Current chilled water systems require vast amount of water and pumping power to meet increasing cooling demands. Existing cooling and heating distribution systems have an inherent thermal capacity limitation (e.g., specific heat, mass flow rate, delta T), which is often neglected when adding new buildings to military, industrial or commercial facilities, resulting in higher equipment and infrastructure costs. Through the use of an advanced material concept, namely Microencapsulated Phase Change Materials (MPCM), performance enhancement of an improved heat transfer fluid is now being pursued. This paper discusses the status of experimental efforts using a linear alkane phase change material intended for a secondary coolant for space cooling applications. Initial quantitative characterization of MPCM material properties including latent heat of fusion, melting and freezing points, and temperature- and concentration-dependent viscosity data are presented.
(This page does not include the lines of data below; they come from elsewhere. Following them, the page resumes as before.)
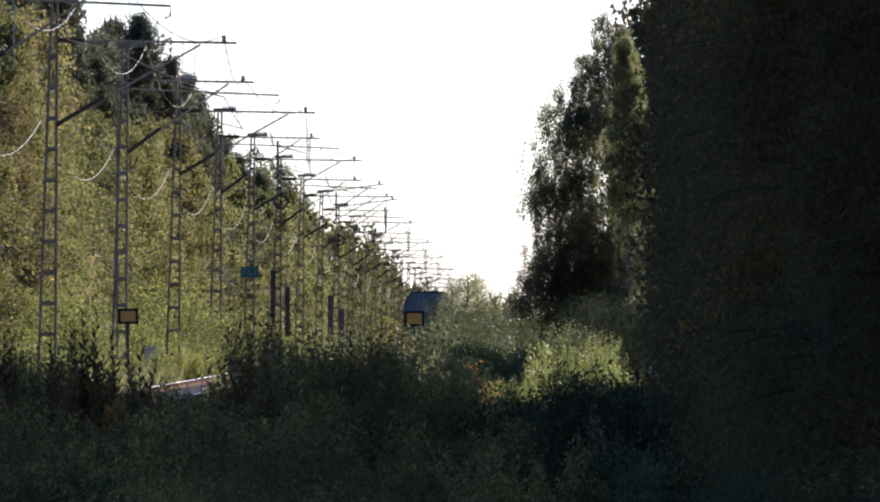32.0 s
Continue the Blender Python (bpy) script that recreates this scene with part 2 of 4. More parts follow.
def box(bm, x0, x1, y0, y1, z0, z1, bevel=0.0):
    r = bmesh.ops.create_cube(bm, size=1, matrix=Matrix.LocRotScale(((x0 + x1) / 2, (y0 + y1) / 2, (z0 + z1) / 2), None, (x1 - x0, y1 - y0, z1 - z0)))
    if bevel:
        es = list({e for v in r["verts"] for e in v.link_edges})
        bmesh.ops.bevel(bm, geom=es, offset=bevel, segments=1, affect="EDGES")
    return bm


def box_mesh(name, dims, mat, bevel=0.0):
    bm = bmesh.new()
    box(bm, *dims, bevel)
    me = bpy.data.meshes.new(name)
    bm.to_mesh(me)
    bm.free()
    me.materials.append(mat)
    return me


def prism(name, outline, y0, y1, mat, bevel=0.0):
    """An outline in x and z, carried from y0 to y1."""
    bm = bmesh.new()
    a = [bm.verts.new((x, y0, z)) for x, z in outline]
    b = [bm.verts.new((x, y1, z)) for x, z in outline]
    bm.faces.new(a)
    bm.faces.new(b[::-1])
    n = len(a)
    for i in range(n):
        bm.faces.new((a[(i + 1) % n], a[i], b[i], b[(i + 1) % n]))
    bmesh.ops.recalc_face_normals(bm, faces=bm.faces[:])
    if bevel:
        bmesh.ops.bevel(bm, geom=bm.edges[:], offset=bevel, segments=1, affect="EDGES")
    me = bpy.data.meshes.new(name)
    bm.to_mesh(me)
    bm.free()
    me.materials.append(mat)
    return me


def part(name, data, parent, label="", at=None):
    ob = new(name, data)
    ob.parent = parent
    if at is not None:
        ob.matrix_basis = at
    if label:
        tagged(ob, label)
    return ob


def part_box(name, dims, mat, parent, label="", bevel=0.0):
    return part(name, box_mesh(name, dims, mat, bevel), parent, label)


def thing(name, label, category, group="", at=None, kind=""):
    ob = new(name)
    if at is not None:
        ob.matrix_basis = at
    return tagged(ob, label, category, group, kind)


# ---- the plan ----
TRACK_X = -7.5


def rail_z(y):
    """Height of the rails: level, then over a crest and down an even grade."""
    if y < 420:
        return 0.0
    if y < 627:
        return -8.7e-6 * (y - 420) ** 2
    return -0.373 - 0.0036 * (y - 627)


def ground_z(x, y):
    d = abs(x - TRACK_X)
    low = -0.75 if x < TRACK_X else -0.6
    s = min(1.0, max(0.0, (d - 1.9) / 1.6))
    return rail_z(y) - 0.24 + s * (low + 0.24)


# ---- ground ----
xs = [-400, -150, -60, -30, -18, -13, -11.8, -11, -10.2, -9.4, -8.9, -7.5, -6.1, -5.6, -4.8, -4, -3, -1, 1, 4, 10, 25, 60, 150, 400]
ys = [-200, -60, -20, 0, 40, 80, 120, 160, 200, 250, 300, 350, 400, 440, 480, 520, 560, 600, 640, 700, 800, 900, 1000, 1200, 1500, 2000, 2600, 3400]
gv = [(x, y, ground_z(x, y) - 0.03 + (0.06 * noise.noise((x * 0.3, y * 0.1, 0)) if abs(x - TRACK_X) > 4 else 0)) for y in ys for x in xs]
gf = [(j * len(xs) + i, j * len(xs) + i + 1, (j + 1) * len(xs) + i + 1, (j + 1) * len(xs) + i) for j in range(len(ys) - 1) for i in range(len(xs) - 1)]
tagged(new("ground", mesh_vf("ground", gv, gf, M["soil"])), "dark soil under rough railside weeds", "ground", kind="structure")

bx = [-3.1, -1.9, -1.7, 0, 1.7, 1.9, 3.1]
bz = [-0.62, -0.2, -0.19, -0.17, -0.19, -0.2, -0.62]
by = [y for y in range(150, 2400, 10)]
bv = [(TRACK_X + x, y, rail_z(y) + z) for y in by for x, z in zip(bx, bz)]
bf = [(j * 7 + i, j * 7 + i + 1, (j + 1) * 7 + i + 1, (j + 1) * 7 + i) for j in range(len(by) - 1) for i in range(6)]
track = thing("railway_track", "single railway track on pale crushed stone ballast", "railway track", kind="structure")
part("ballast", mesh_vf("ballast", bv, bf, M["ballast"]), track, "grey-pink crushed stone ballast")
for side in (-1, 1):
    for nm, sec, mat in (("rail", [(-0.07, -0.16), (0.07, -0.16), (0.07, -0.135), (0.012, -0.12), (0.012, -0.045), (0.036, -0.03), (0.036, -0.004), (-0.036, -0.004), (-0.036, -0.03), (-0.012, -0.045), (-0.012, -0.12), (-0.07, -0.135)], "rail"),
                         ("rail_head", [(-0.03, -0.004), (0.03, -0.004), (0.026, 0.002), (-0.026, 0.002)], "rail_head")):
        k = len(sec)
        rv = [(TRACK_X + side * 0.797 + x, y, rail_z(y) + z) for y in by for x, z in sec]
        rf = [(j * k + i, j * k + (i + 1) % k, (j + 1) * k + (i + 1) % k, (j + 1) * k + i) for j in range(len(by) - 1) for i in range(k)]
        part(nm, mesh_vf(nm, rv, rf, M[mat]), track, "steel rail with a shiny running surface" if nm == "rail_head" else "rusty steel rail")

rs = np.random.default_rng(71)
sn = 9000
sc = np.column_stack([TRACK_X + rs.uniform(-1.9, 2.6, sn), 262 + 150 * rs.uniform(0, 1, sn) ** 1.2, np.zeros(sn)])
sc[:, 2] = np.where(np.abs(sc[:, 0] - TRACK_X) < 1.8, -0.17, -0.2 - 0.35 * (np.abs(sc[:, 0] - TRACK_X) - 1.9))
ax = rs.normal(size=(sn, 3, 3))
ax /= np.linalg.norm(ax, axis=2)[:, :, None]
ax *= rs.uniform(0.025, 0.06, (sn, 3, 1))
sv = np.stack([sc + ax[:, 0], sc - ax[:, 0], sc + ax[:, 1], sc - ax[:, 1], sc + ax[:, 2], sc - ax[:, 2]], 1)
sf = np.array([(0, 2, 4), (2, 1, 4), (1, 3, 4), (3, 0, 4), (2, 0, 5), (1, 2, 5), (3, 1, 5), (0, 3, 5)])
tagged(part("ballast_stone", mesh_vf("ballast_stone", sv.reshape(-1, 3), (np.arange(sn)[:, None, None] * 6 + sf[None]).reshape(-1, 3), M["ballast"]), track), kind="stuff")
slp = box_mesh("sleeper", (-1.3, 1.3, -0.13, 0.13, -0.3, -0.13), M["sleeper"], 0.02)
for k in range(200):
    part("sleeper", slp, track, at=pose(TRACK_X, 265 + 0.61 * k, 0))


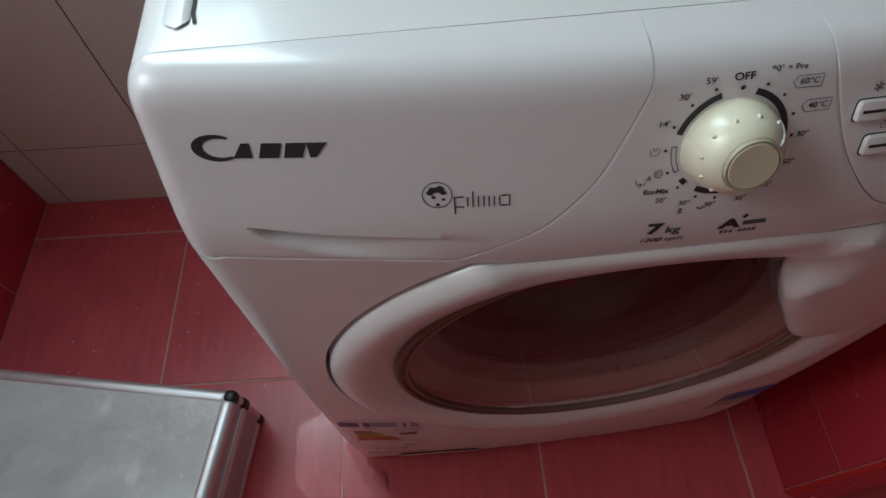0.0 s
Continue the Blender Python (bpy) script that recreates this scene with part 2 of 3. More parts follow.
SEAM_L = [(-0.1427, 0.7335), (-0.1121, 0.7505), (-0.1032, 0.7552), (-0.0897, 0.7657), (-0.0716, 0.7843), (-0.0622, 0.8004), (-0.0551, 0.816), (-0.0514, 0.8244), (-0.0487, 0.836), (-0.0475, 0.868)]
SEAM_R = [(0.0365, 0.868), (0.0385, 0.838), (0.0452, 0.8173), (0.0584, 0.7914), (0.0741, 0.7712), (0.0858, 0.7598), (0.0977, 0.7516), (0.1319, 0.7357)]
BOTTOM = [(-0.30, 0.7435), (-0.2034, 0.7386), (-0.1427, 0.7329), (-0.1325, 0.7301), (-0.1113, 0.7275), (-0.0508, 0.7285), (0.0097, 0.729), (0.0756, 0.7285), (0.1153, 0.7305), (0.1319, 0.7355), (0.187, 0.7365), (0.30, 0.7435)]
CREASE = [(-0.2508, 0.7655), (-0.2179, 0.7606), (-0.1773, 0.7572), (-0.1325, 0.753), (-0.1121, 0.7508)]
G = 0.0003


def smooth_curve(pts, k=5):
    """The same curve with k spans between neighbours, rounded (Catmull-Rom)."""
    out = []
    for i in range(len(pts) - 1):
        p0, p1, p2, p3 = (Vector(pts[min(max(j, 0), len(pts) - 1)]) for j in (i - 1, i, i + 1, i + 2))
        for s in range(k):
            t = s / k
            out.append(tuple(0.5 * (2 * p1 + (p2 - p0) * t + (2 * p0 - 5 * p1 + 4 * p2 - p3) * t * t + (3 * p1 - p0 - 3 * p2 + p3) * t ** 3)))
    return out + [pts[-1]]


SEAM_L, SEAM_R, BOTTOM = smooth_curve(SEAM_L), smooth_curve(SEAM_R), smooth_curve(BOTTOM, 4)
DOOR = Vector((-0.006, 0.0, 0.515))

machine = tagged(new("washing_machine"), "white front-loading washing machine with closed round door, running", "washing machine")
machine.matrix_world = pose(0.29, 0, 0, 0, 0, 2.75)


def side_cols(x, v, sign, out=0.0, deep=0.04):
    """The rounded corner where the front meets the side, as points outward from x."""
    p, n = skin(x, v, out)
    pts = [p + Vector((sign * ROUND * math.sin(a), 0, 0)) + n * ROUND * (1 - math.cos(a)) for a in [math.pi / 2 * k / 6 for k in range(1, 7)]]
    return pts + [pts[-1] + n * deep]


def panel_piece(name, x0, x1, low, high, material, label, wall=0.006, left=False, right=False, crease=None, cols=40, rows=30):
    xs = sorted({round(x0 + (x1 - x0) * i / cols, 5) for i in range(cols + 1)} | {round(x, 5) for x, _ in SEAM_L + SEAM_R + BOTTOM if x0 < x < x1} | {round(x0, 5), round(x1, 5)})
    columns = []
    for x in xs:
        a, b = low(x) + G, high(x) - G
        vs = [a + (b - a) * k / rows for k in range(rows + 1)]
        outs = [0.0] * len(vs)
        if crease:
            c = max(lerp_table(crease, x), a + 0.002)
            run = max(x - crease[0][0], 0.0)
            amount = math.sqrt(min(run / 0.012, 1.0)) * (0.06 + 0.94 * ease((-0.142 - x) / 0.10)) * ease((-0.112 - x) / 0.06)
            deep = (c - a) * min(1.0, math.sqrt(run / 0.075)) + 1e-5
            k0 = 12
            vs = [a + (c - 0.0005 - a) * k / (k0 - 1) for k in range(k0)] + [c + 0.0005 + (b - c - 0.0005) * k / (rows - k0) for k in range(rows - k0 + 1)]
            outs = [-0.015 * amount * max(0.0, 1 - (c - v) / deep) ** 0.8 if v < c else 0.0 for v in vs]
        edge = 0.0004
        pts = [skin(x, v, o)[0] for v, o in zip(vs, outs)]
        p, n = skin(x, vs[0], outs[0])
        q, m = skin(x, vs[-1], outs[-1])
        pts = [p + n * wall] + pts + [q + m * wall]
        pts[1] = pts[1] + n * edge
        pts[-2] = pts[-2] + m * (edge if vs[-1] < VEND - 0.002 else 0.0002)
        columns.append(pts)
    if left or right:
        extra = []
        x = x0 if left else x1
        sg = -1 if left else 1
        a, b = low(x) + G, high(x) - G
        vs = [a] + [a + (b - a) * k / rows for k in range(rows + 1)] + [b]
        stack = [side_cols(x, v, sg) for v in vs]
        for k in range(7):
            extra.append([s[k] for s in stack])
        columns = extra[::-1] + columns if left else columns + extra
    return part(name, grid(columns), material, machine, label)


low_b = lambda x: lerp_table(BOTTOM, x)
panel_piece("detergent_drawer_front", -HALF, -0.0475, lambda x: max(low_b(x), lerp_table(SEAM_L, x)) if x > -0.1427 else low_b(x), lambda x: VEND, WHITE_P,
            "white drawer front with a finger recess", left=True, crease=CREASE, cols=60)
panel_piece("dial_panel", -0.1425, 0.1317, low_b, lambda x: lerp_table(SEAM_L, x) if x < -0.0475 else (lerp_table(SEAM_R, x) if x > 0.0365 else VEND), WHITE_P, "", cols=70)
panel_piece("display_panel", 0.0365, HALF, lambda x: max(low_b(x), lerp_table(SEAM_R, x)) if x < 0.1319 else low_b(x), lambda x: VEND, WHITE_P, "", right=True, cols=60)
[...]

State-of-the-art equipment was used to characterize the MPCM slurry including the use of a differential scanning calorimeter and a temperature-controlled concentric viscometer. Results indicate that the freezing and melting points of microencapsulated n-Tetradecane differed by 5℃ or more when no effective nucleating agent was used. Current efforts have yielded the identification of a very effective nucleating agent, which can suppress supercooling almost entirely. Other experimental results indicate that MPCM slurry viscosity significantly depends not only on volume fraction but also on temperature, which can have an impact on the heat transfer process. MPCM slurry has the potential to become a successful heat transfer fluid, which may result in significant energy and cost savings.